## Written request
Leaving out every picture, copy the lines of the data exactly, from the first through the line containing "OUTW = -1 if signed(OP) > 0 else 1".
▼
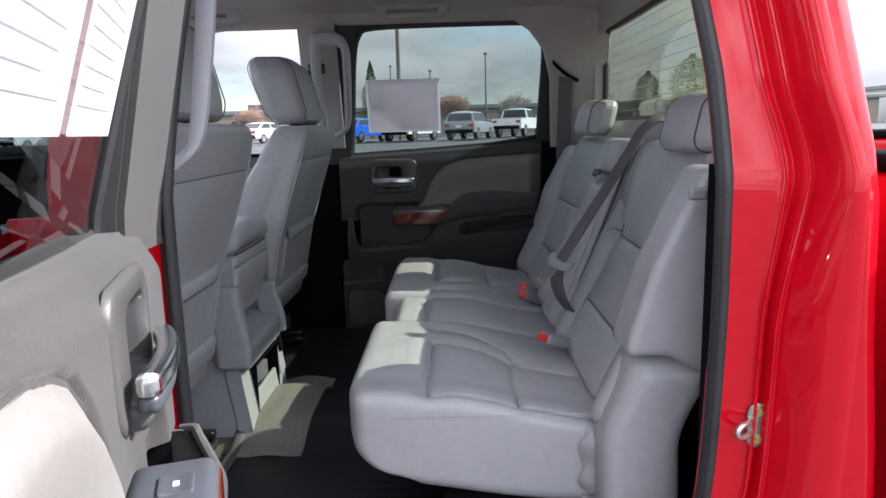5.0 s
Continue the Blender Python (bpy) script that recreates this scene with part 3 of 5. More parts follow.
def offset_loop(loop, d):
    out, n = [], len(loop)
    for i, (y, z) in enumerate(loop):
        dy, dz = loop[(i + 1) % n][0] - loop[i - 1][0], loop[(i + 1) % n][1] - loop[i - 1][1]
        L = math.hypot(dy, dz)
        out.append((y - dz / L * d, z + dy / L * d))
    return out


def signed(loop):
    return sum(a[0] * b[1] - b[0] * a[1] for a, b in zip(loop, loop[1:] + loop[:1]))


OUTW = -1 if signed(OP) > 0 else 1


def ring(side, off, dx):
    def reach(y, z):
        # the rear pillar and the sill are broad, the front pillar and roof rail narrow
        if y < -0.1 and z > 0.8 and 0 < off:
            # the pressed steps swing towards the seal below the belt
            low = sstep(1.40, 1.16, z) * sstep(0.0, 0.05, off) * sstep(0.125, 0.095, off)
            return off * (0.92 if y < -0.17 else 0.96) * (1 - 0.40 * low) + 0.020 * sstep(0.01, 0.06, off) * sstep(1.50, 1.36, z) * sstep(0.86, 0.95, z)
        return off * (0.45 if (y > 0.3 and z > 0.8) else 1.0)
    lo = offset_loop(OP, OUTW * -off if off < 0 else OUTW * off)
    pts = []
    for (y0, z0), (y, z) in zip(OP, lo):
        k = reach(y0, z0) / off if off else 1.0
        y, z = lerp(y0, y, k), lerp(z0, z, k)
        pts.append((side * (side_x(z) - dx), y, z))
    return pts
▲
## Full answer
5.0 s
Continue the Blender Python (bpy) script that recreates this scene with part 3 of 5. More parts follow.
def offset_loop(loop, d):
    out, n = [], len(loop)
    for i, (y, z) in enumerate(loop):
        dy, dz = loop[(i + 1) % n][0] - loop[i - 1][0], loop[(i + 1) % n][1] - loop[i - 1][1]
        L = math.hypot(dy, dz)
        out.append((y - dz / L * d, z + dy / L * d))
    return out


def signed(loop):
    return sum(a[0] * b[1] - b[0] * a[1] for a, b in zip(loop, loop[1:] + loop[:1]))


OUTW = -1 if signed(OP) > 0 else 1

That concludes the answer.